| DATA PROVIDED |
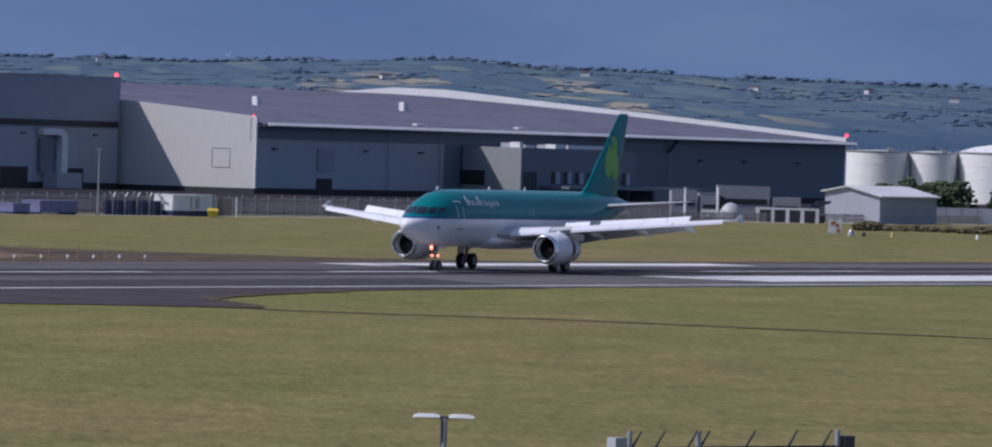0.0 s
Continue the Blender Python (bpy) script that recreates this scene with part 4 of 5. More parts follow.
def build_hills():
    azs = np.arange(-12, 20.01, 0.1)
    ds = [1650, 1750, 1850] + list(np.arange(1950, 4301, 75)) + [4450, 4600]
    verts, faces = [], []
    for d in ds:
        for az in azs:
            z = hill_z(az, min(d, 4200))
            if d > 4200:
                z -= (d - 4200) * 0.12
            verts.append((d * math.sin(radians(az)), d * math.cos(radians(az)), z))
    k = len(azs)
    for i in range(len(ds) - 1):
        for j in range(k - 1):
            a = i * k + j
            faces.append((a, a + 1, a + k + 1, a + k))
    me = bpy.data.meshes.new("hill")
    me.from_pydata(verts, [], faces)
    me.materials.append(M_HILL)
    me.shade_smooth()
    tagged(new("hill", me), "distant hillside of small green and straw fields, haze in the colours", "hill", "", "structure")


def lump_base():
    bm = bmesh.new()
    bmesh.ops.create_icosphere(bm, subdivisions=1, radius=1.0)
    v = np.array([q.co[:] for q in bm.verts])
    f = [tuple(q.index for q in face.verts) for face in bm.faces]
    bm.free()
    return v, f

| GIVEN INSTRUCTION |
Print the full listing exactly, dropping the pictures.

| EXERCISE ANSWER |
0.0 s
Continue the Blender Python (bpy) script that recreates this scene with part 4 of 5. More parts follow.
def build_hills():
    azs = np.arange(-12, 20.01, 0.1)
    ds = [1650, 1750, 1850] + list(np.arange(1950, 4301, 75)) + [4450, 4600]
    verts, faces = [], []
    for d in ds:
        for az in azs:
            z = hill_z(az, min(d, 4200))
            if d > 4200:
                z -= (d - 4200) * 0.12
            verts.append((d * math.sin(radians(az)), d * math.cos(radians(az)), z))
    k = len(azs)
    for i in range(len(ds) - 1):
        for j in range(k - 1):
            a = i * k + j
            faces.append((a, a + 1, a + k + 1, a + k))
    me = bpy.data.meshes.new("hill")
    me.from_pydata(verts, [], faces)
    me.materials.append(M_HILL)
    me.shade_smooth()
    tagged(new("hill", me), "distant hillside of small green and straw fields, haze in the colours", "hill", "", "structure")


def lump_base():
    bm = bmesh.new()
    bmesh.ops.create_icosphere(bm, subdivisions=1, radius=1.0)
    v = np.array([q.co[:] for q in bm.verts])
    f = [tuple(q.index for q in face.verts) for face in bm.faces]
    bm.free()
    return v, f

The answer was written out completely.